## ENTRIES SHOWN
━━━━━━━━━━━━━━━━━━━━━━━━━━━━━━
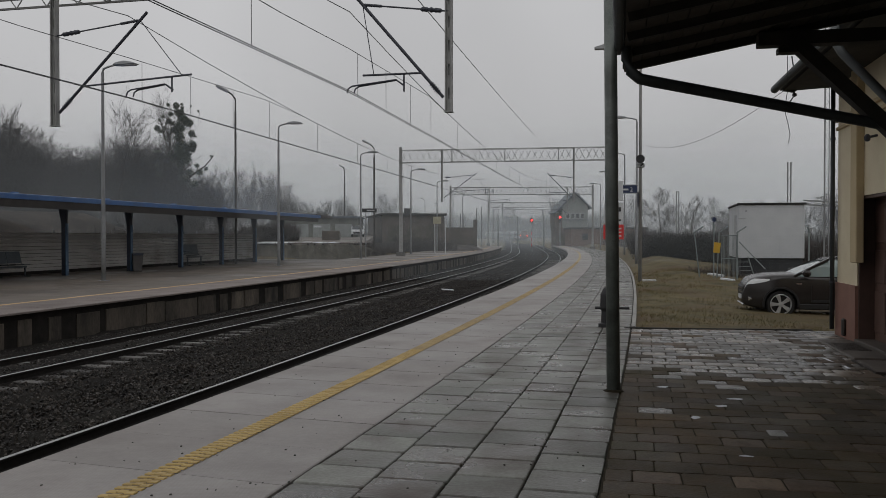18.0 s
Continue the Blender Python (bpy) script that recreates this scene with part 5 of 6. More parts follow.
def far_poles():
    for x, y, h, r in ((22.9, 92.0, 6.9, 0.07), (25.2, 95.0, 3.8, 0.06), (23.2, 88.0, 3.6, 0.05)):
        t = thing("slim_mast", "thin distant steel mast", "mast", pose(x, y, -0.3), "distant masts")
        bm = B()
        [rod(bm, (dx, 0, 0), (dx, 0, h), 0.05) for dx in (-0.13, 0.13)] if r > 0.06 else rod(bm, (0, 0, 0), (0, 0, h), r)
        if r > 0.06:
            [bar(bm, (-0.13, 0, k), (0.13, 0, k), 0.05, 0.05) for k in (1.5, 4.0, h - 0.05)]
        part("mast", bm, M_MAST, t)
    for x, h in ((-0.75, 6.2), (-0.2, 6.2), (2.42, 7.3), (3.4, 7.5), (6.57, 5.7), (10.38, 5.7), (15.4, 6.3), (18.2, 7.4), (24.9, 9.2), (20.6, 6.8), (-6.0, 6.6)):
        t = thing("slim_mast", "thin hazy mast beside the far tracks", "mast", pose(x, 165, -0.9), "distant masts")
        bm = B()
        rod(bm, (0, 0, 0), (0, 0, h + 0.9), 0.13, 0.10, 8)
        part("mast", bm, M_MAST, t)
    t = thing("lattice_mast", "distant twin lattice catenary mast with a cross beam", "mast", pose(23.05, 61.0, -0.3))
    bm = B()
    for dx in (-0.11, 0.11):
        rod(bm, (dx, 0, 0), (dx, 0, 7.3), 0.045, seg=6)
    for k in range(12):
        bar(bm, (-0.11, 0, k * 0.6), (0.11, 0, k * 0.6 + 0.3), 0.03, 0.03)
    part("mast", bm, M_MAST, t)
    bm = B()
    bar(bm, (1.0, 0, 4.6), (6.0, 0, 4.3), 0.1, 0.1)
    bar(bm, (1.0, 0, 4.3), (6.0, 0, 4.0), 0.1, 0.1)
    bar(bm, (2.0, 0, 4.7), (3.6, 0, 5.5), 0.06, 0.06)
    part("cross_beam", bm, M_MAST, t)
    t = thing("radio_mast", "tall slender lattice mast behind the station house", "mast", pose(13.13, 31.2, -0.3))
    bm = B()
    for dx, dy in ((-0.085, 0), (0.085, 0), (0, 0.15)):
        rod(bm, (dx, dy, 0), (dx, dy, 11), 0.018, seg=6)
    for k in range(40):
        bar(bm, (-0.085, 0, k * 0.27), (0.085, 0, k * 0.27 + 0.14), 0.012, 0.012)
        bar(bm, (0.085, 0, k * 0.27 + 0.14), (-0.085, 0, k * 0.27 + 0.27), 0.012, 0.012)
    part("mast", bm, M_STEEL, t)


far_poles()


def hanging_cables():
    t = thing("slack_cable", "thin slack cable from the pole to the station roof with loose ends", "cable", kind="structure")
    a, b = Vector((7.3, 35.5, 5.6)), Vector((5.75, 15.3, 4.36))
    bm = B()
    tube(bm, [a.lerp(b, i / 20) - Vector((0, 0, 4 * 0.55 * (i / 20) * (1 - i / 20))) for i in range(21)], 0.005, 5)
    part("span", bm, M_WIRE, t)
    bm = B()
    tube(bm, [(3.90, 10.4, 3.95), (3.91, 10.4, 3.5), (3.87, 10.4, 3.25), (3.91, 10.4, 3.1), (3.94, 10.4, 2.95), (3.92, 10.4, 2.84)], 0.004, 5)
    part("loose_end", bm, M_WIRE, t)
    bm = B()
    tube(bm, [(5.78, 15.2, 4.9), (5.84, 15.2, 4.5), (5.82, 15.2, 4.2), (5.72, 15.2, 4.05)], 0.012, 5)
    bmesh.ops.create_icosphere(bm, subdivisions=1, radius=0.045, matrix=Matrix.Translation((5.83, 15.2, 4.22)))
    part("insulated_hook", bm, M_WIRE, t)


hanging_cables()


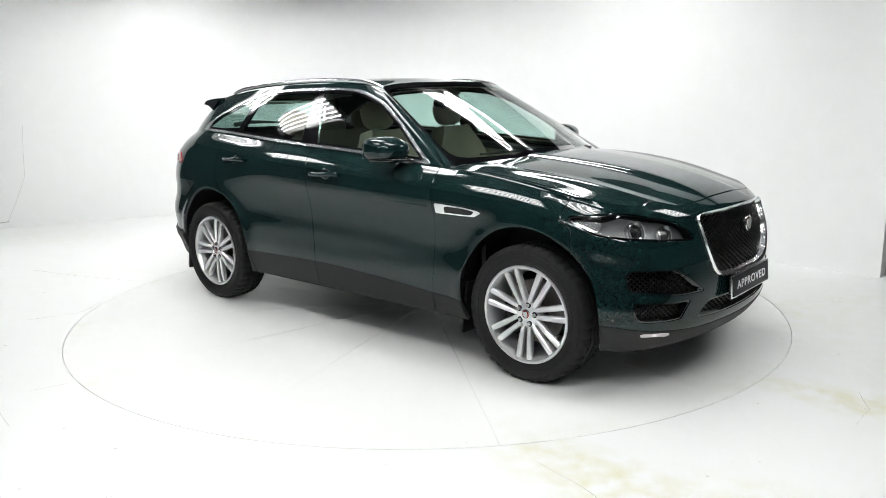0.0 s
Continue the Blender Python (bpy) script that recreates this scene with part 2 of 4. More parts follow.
━━━━━━━━━━━━━━━━━━━━━━━━━━━━━━
## GIVEN INSTRUCTION
Look through the records above and report how many lines hold the word "that", giving only the number.

## RESPONSE TO THE TASK
2